Volver a escuchar el sonido de la corneta de un heladero es un signo de vida. Una vida que tuvimos hace apenas dos meses. Eternos dos meses. Pero es también un signo de desesperación, de angustia, de alguien que ha decidido violar la cuarentena porque tiene bocas que alimentar y necesita producir. Con bono o sin bono, con mascarilla o sin ella, ha decidido salir a la calle a jugársela porque no le queda otra.
No solo es el heladero quien vuelve a darle vida a los barrios. Lo hace también la vendedora de desayunos que, otra vez, se estaciona bajo los puentes. El señor de los emolientes ha regresado a su esquina y ese muchacho que antes vendía energizantes a los taxistas, ahora ofrece mascarillas y guantes. La vida trata de volver a la normalidad por la fuerza, asfixiada por el encierro que promete proteger de la pandemia, pero no del hambre. Y puesto a elegir, las angustias del estómago siempre llevan las de ganar.
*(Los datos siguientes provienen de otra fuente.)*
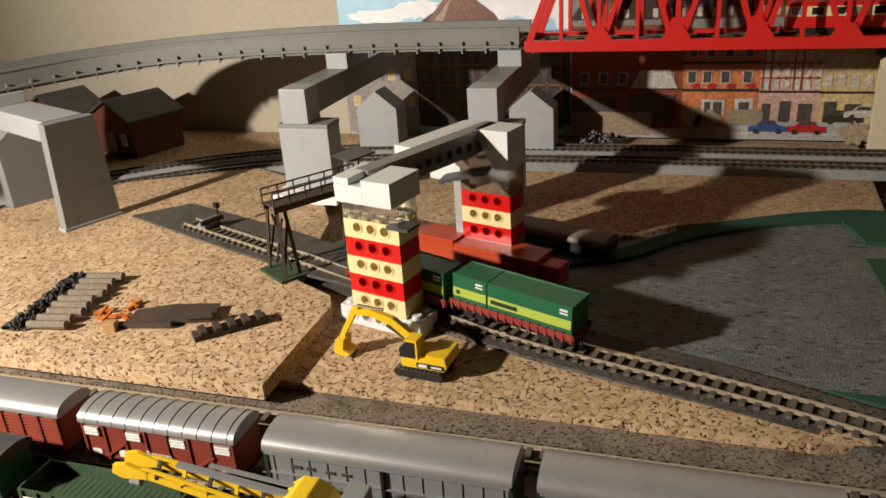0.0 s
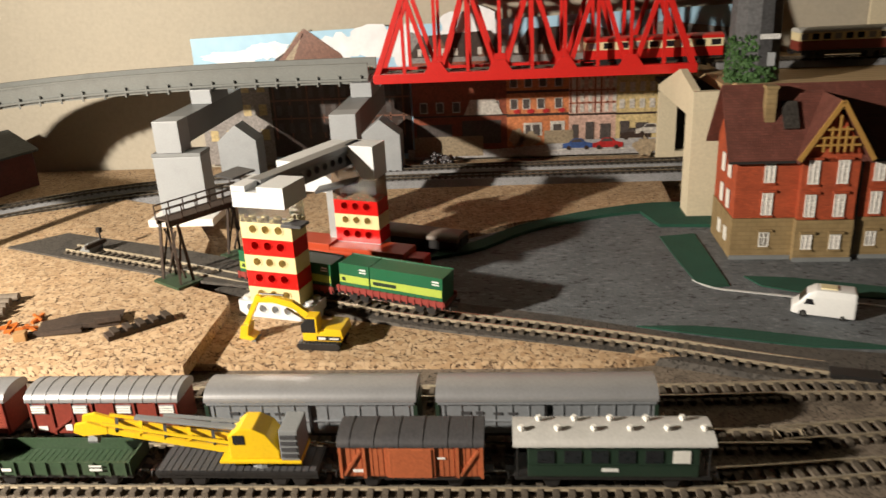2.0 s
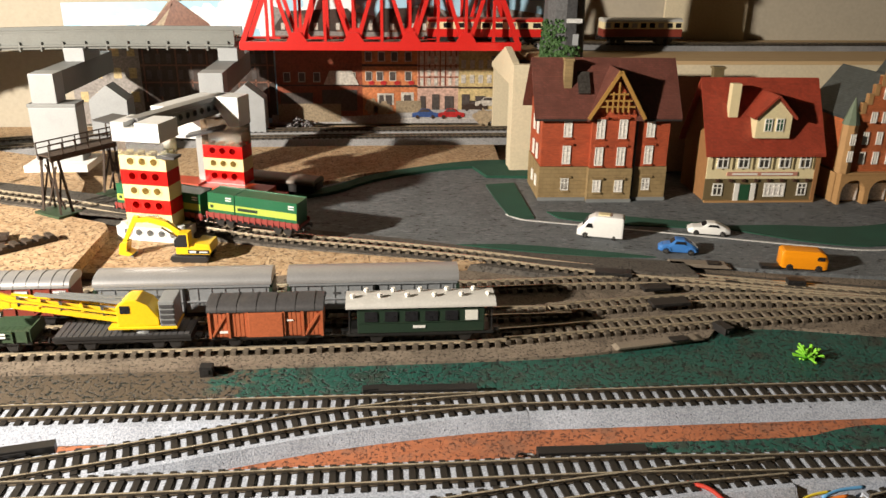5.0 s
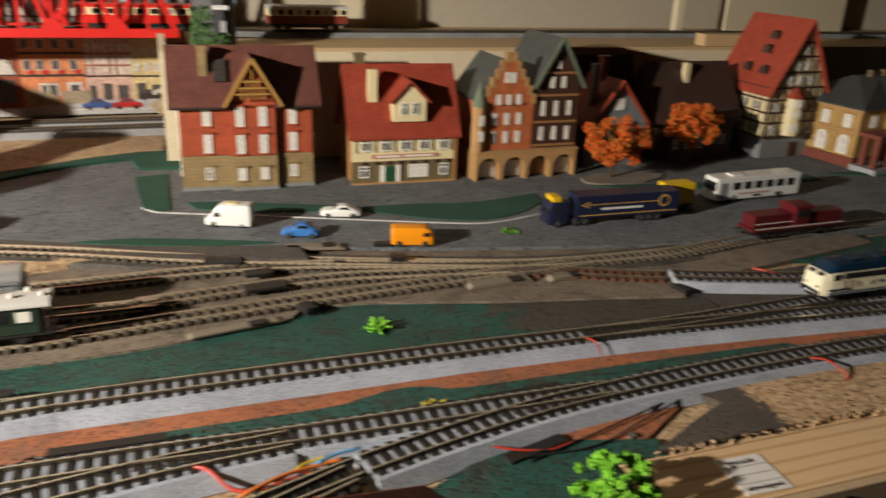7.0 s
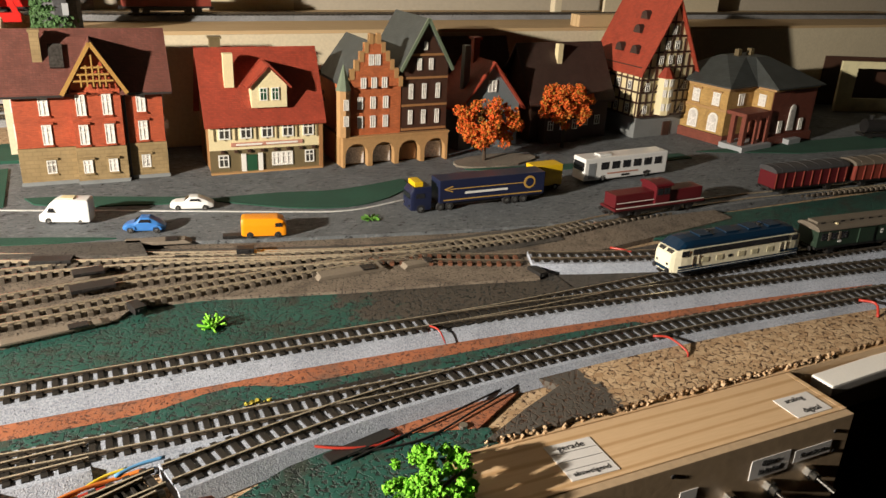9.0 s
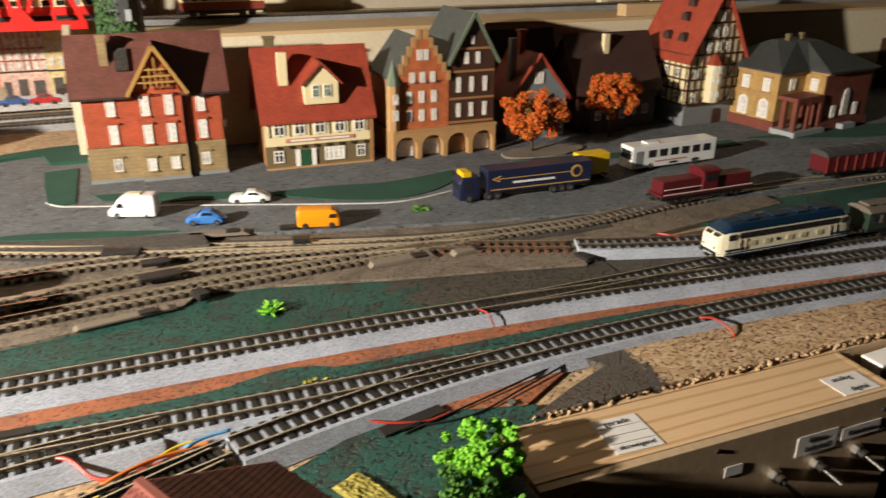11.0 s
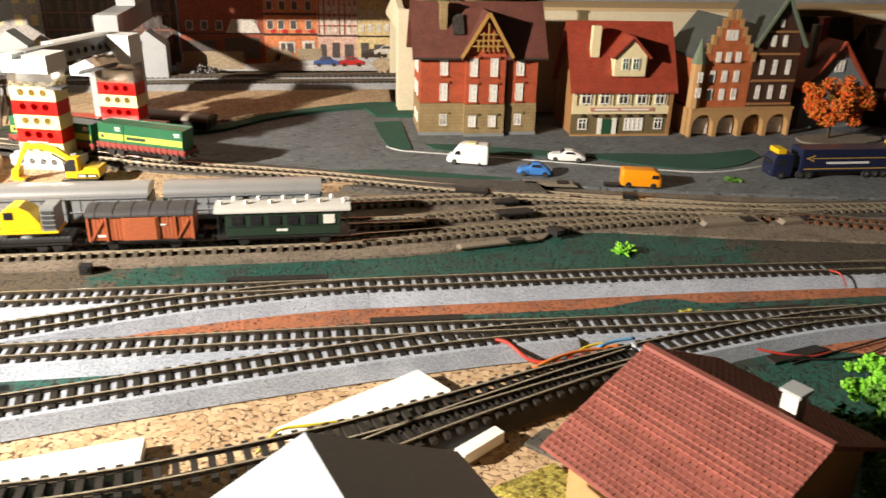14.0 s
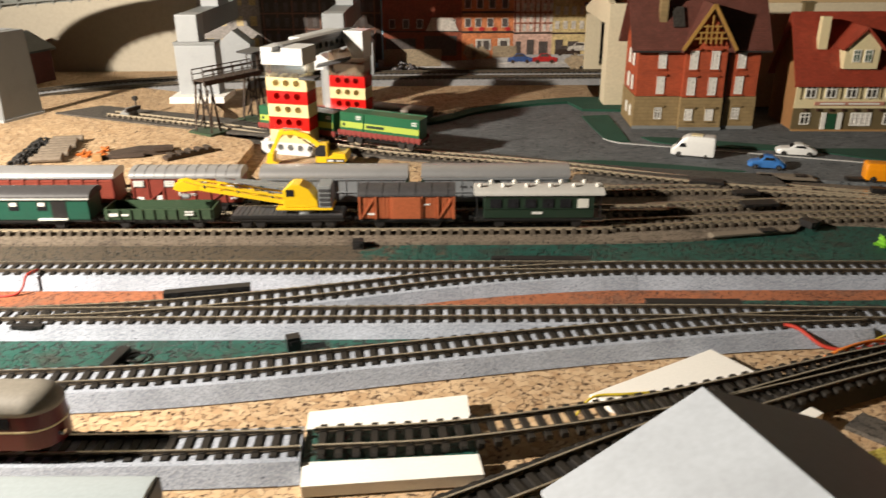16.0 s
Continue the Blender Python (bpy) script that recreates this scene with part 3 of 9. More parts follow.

Un amigo se queja por las veces que ha debido escuchar el “Contigo Perú” desde que se inició el aislamiento. Hace dos añitos nomás, con el Mundial encima, hubiese merecido cárcel y la pena capital. Ha empezado a odiar la voz lastimera del Zambo, le repele la guitarra de Avilés y el patrioterismo de Polo ya no le agita el corazón. Envalentonados, otros conocidos lo secundan, y añaden más razones: odian al vecino que a las 8 en punto enciende su equipo de sonido con el máximo volumen. Los aplausos también han empezado a escasear. Algunos todavía lo hacen con el entusiasmo de quien acude a un concierto; otros chocan sus palmas con desacompasada resignación.
La ansiedad, la incertidumbre, la angustia por la rutina perdida y la nueva, esa que empezamos a odiar, nos carcome. Quedarse en casa sigue siendo la principal arma para derrotar al virus. Pero nos exige, nos duele, nos cuesta. Muchísimo.